Culture Magazine

Feminism and Tango

By Terpsichoral

Republished from The Saccharine Mountain, by request.

I am a feminist tanguera. And that means, among other things, that

1. No, I don’t think leading is this mysteriously difficult thing, that it must be much harder than following because it’s mostly men who do it. (They are different high-level skills).

2. No, I don’t think you have a responsibility to dance with every man or almost every man who asks. You have a right to choose your partners freely at the milonga and no, you don’t have to put yourself in a penalty box or sit out a tanda if you politely decline a dance. And no excuses or reasons are necessary.

3. No, I don’t think learning to lead will somehow ‘spoil’ your following. Or that a woman leader can never be quite as good as a man.
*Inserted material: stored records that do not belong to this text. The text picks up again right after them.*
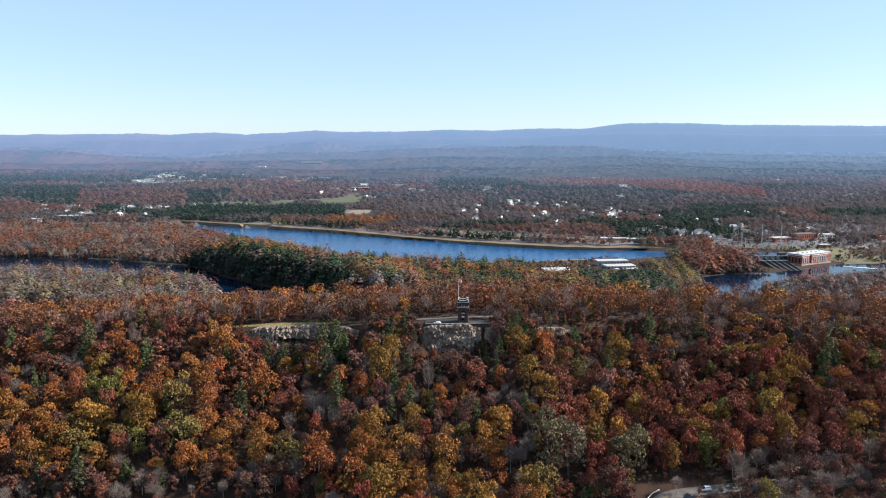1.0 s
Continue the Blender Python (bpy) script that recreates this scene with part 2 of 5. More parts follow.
# ---------------------------------------------------------------- shapes
class Shape:
    """Collects vertices and faces of one mesh."""

    def __init__(self):
        self.v, self.f = [], []

    def add(self, verts, faces, m=None):
        o = len(self.v)
        self.v += [tuple(m @ Vector(p)) if m else tuple(p) for p in verts]
        self.f += [tuple(i + o for i in q) for q in faces]
        return self

    def box(self, x0, y0, z0, x1, y1, z1, m=None, taper=0.0):
        t = taper
        v = [(x0, y0, z0), (x1, y0, z0), (x1, y1, z0), (x0, y1, z0),
             (x0 + t, y0 + t, z1), (x1 - t, y0 + t, z1), (x1 - t, y1 - t, z1), (x0 + t, y1 - t, z1)]
        return self.add(v, [(0, 3, 2, 1), (4, 5, 6, 7), (0, 1, 5, 4), (1, 2, 6, 5), (2, 3, 7, 6), (3, 0, 4, 7)], m)

    def tube(self, a, b, ra, rb, n=6):
        a, b = Vector(a), Vector(b)
        q = (b - a).to_track_quat("Z", "Y")
        ring = [q @ Vector((math.cos(k * 2 * math.pi / n), math.sin(k * 2 * math.pi / n), 0)) for k in range(n)]
        v = [a + r * ra for r in ring] + [b + r * rb for r in ring]
        f = [(k, (k + 1) % n, n + (k + 1) % n, n + k) for k in range(n)] + [tuple(range(n - 1, -1, -1)), tuple(range(n, 2 * n))]
        return self.add(v, f)

    def gable(self, x0, y0, x1, y1, z0, z1, over=0.4, thick=0.25, m=None):
        """A pitched roof, ridge along x."""
        ym = (y0 + y1) / 2
        a, b = x0 - over, x1 + over
        s = (z1 - z0) / (ym - y0)
        ya, yb, zo = y0 - over, y1 + over, z0 - over * s
        v = []
        for x in (a, b):
            v += [(x, ya, zo), (x, ym, z1), (x, yb, zo), (x, yb, zo + thick), (x, ym, z1 + thick), (x, ya, zo + thick)]
        f = [(0, 5, 4, 1), (1, 4, 3, 2), (6, 7, 10, 11), (7, 8, 9, 10), (0, 1, 7, 6), (1, 2, 8, 7), (2, 3, 9, 8), (3, 4, 10, 9), (4, 5, 11, 10), (5, 0, 6, 11)]
        return self.add(v, f, m)

    def gable_wall(self, x0, y0, x1, y1, z0, z1, z2, m=None):
        """A house's walls with gable ends, ridge along x."""
        ym = (y0 + y1) / 2
        v = [(x0, y0, z0), (x1, y0, z0), (x1, y1, z0), (x0, y1, z0), (x0, y0, z1), (x1, y0, z1), (x1, y1, z1), (x0, y1, z1), (x0, ym, z2), (x1, ym, z2)]
        return self.add(v, [(0, 1, 5, 4), (2, 3, 7, 6), (1, 2, 6, 9, 5), (3, 0, 4, 8, 7), (4, 5, 9, 8), (6, 7, 8, 9), (0, 3, 2, 1)], m)

    def mesh(self, name, mat, smooth=False):
        me = bpy.data.meshes.new(name)
        me.from_pydata(self.v, [], self.f)
        me.materials.append(mat)
        if smooth:
            me.shade_smooth()
        me.update()
        return me


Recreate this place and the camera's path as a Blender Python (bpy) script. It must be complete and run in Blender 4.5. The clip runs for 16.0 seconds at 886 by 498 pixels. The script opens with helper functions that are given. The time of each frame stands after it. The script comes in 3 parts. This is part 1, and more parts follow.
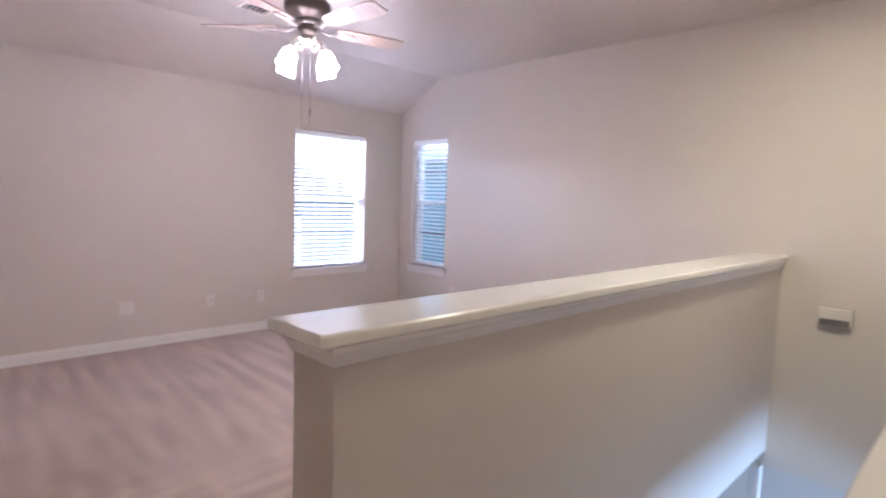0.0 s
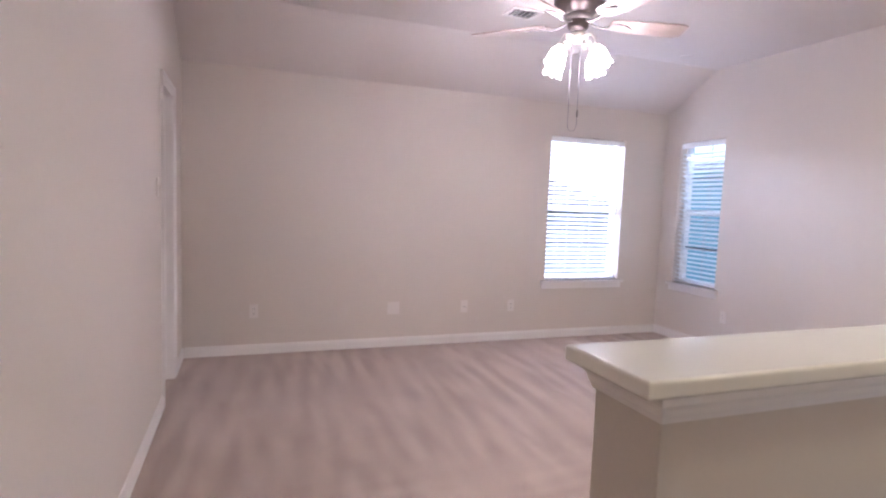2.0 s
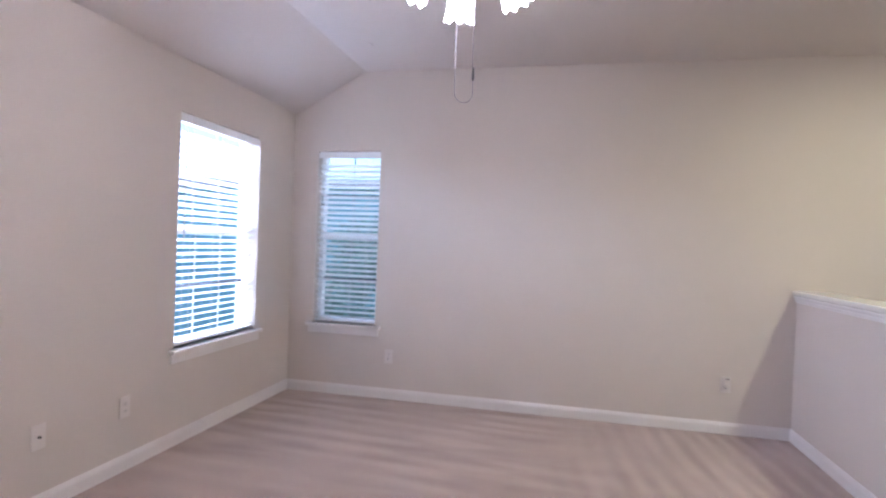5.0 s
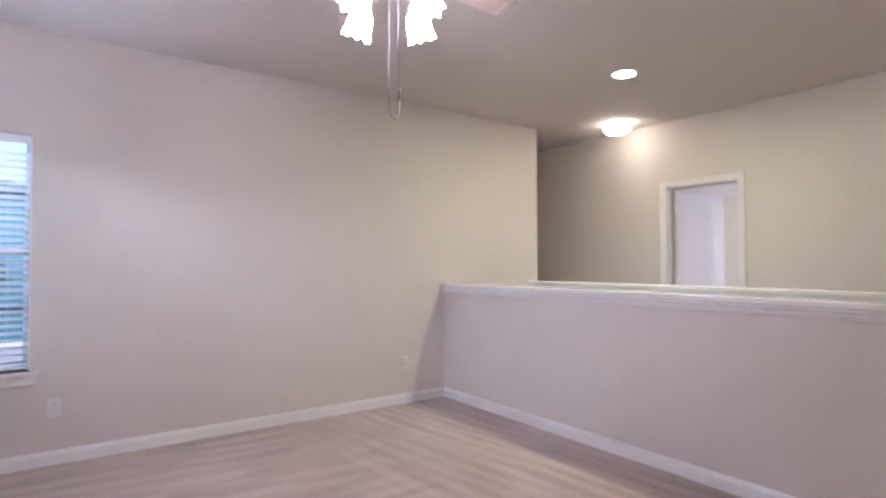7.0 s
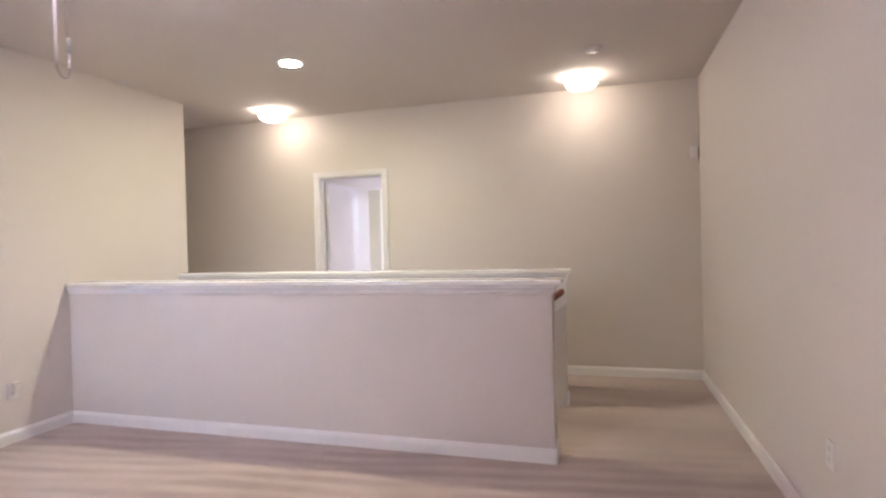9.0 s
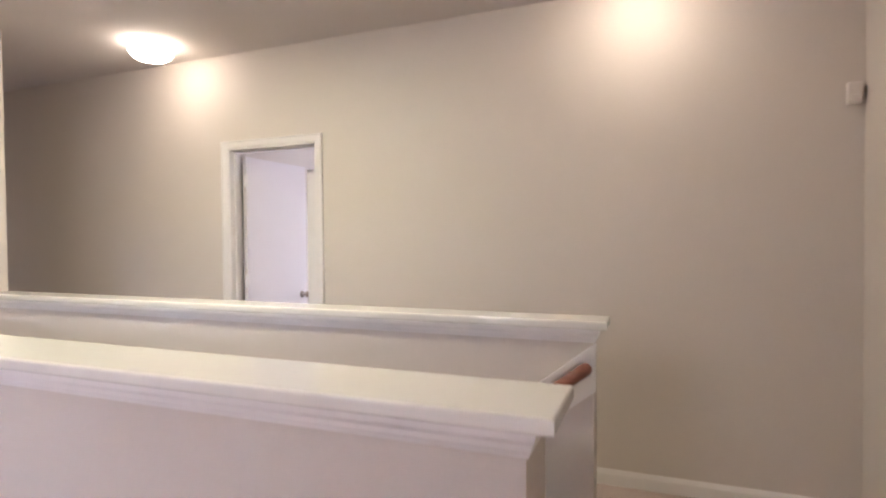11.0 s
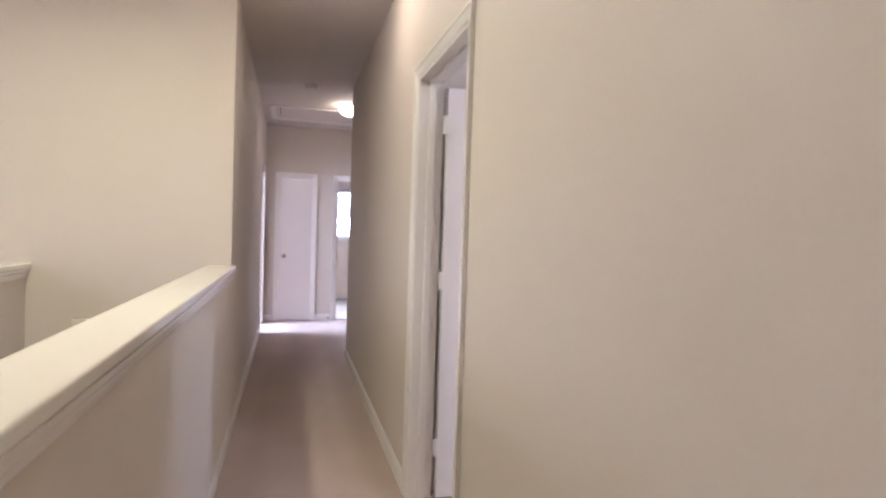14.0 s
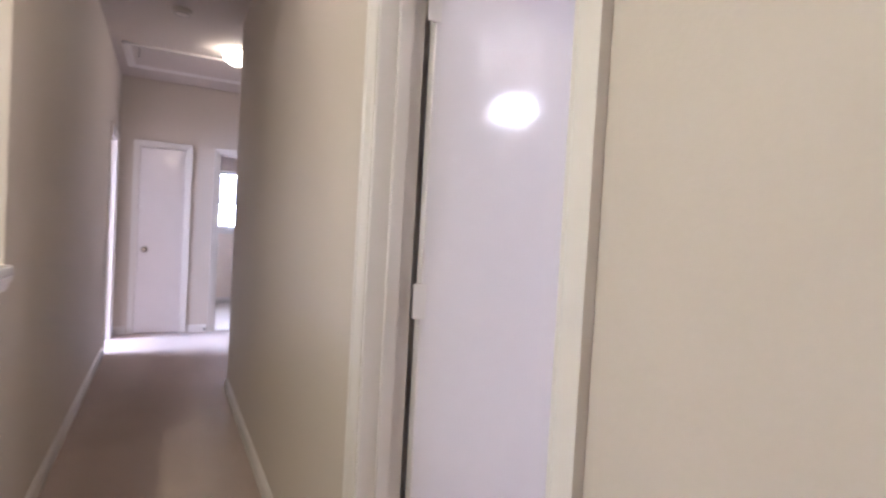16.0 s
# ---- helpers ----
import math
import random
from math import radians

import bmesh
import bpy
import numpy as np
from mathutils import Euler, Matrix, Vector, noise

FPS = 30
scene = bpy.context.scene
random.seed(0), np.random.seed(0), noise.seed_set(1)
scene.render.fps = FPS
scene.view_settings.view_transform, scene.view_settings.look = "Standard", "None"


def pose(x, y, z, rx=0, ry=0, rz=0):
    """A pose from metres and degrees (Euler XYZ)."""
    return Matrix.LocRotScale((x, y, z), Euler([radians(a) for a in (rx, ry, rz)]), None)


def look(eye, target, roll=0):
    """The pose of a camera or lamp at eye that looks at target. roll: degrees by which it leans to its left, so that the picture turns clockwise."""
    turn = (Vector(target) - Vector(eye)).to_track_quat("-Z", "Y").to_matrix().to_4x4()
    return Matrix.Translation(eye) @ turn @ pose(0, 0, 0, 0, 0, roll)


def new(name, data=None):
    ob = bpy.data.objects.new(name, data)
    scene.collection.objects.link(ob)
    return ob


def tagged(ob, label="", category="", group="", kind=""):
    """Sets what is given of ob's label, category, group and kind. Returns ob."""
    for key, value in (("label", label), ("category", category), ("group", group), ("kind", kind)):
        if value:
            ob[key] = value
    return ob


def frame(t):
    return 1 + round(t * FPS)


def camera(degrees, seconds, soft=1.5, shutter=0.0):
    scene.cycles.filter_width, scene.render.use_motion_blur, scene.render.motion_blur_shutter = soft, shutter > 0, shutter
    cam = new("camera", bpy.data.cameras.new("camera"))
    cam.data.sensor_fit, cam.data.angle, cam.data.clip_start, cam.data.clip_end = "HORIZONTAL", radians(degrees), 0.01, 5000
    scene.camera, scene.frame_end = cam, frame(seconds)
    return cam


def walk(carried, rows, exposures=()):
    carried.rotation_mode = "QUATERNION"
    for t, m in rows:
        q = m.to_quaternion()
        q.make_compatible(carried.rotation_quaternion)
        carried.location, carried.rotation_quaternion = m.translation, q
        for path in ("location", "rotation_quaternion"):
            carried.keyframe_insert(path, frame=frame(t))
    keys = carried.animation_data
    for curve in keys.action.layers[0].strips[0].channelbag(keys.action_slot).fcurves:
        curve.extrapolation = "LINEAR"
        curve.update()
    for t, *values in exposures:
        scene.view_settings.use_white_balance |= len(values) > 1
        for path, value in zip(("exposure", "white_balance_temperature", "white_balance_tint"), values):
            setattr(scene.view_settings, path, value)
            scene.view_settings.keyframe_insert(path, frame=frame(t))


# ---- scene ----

4. No, I don’t think the lead is something sacrosanct, that your responsibility is to make sure it is always followed to the letter, that your first priority in the dance should be to be careful not to bother, obstruct or disturb the leader in any way.

5. No, I don’t think that the interpretation of the music is mostly the leader’s job, with the follower just contributing a few brief moments of decoration.

6. No, I don’t think that ‘connection’, maintaining a sensual, pleasurable embrace, keeping the couple’s movement harmonious etc. is basically the follower’s job.

7. No, I don’t think that men can’t learn from a woman teacher.

Tango isn’t a sexist theme park. It’s not something disconnected from everything that is important to us in real life. It’s not a topsy-turvy world with completely different values from the norm. Connect the things you value in life with the way you dance — and both will be enriched in the process.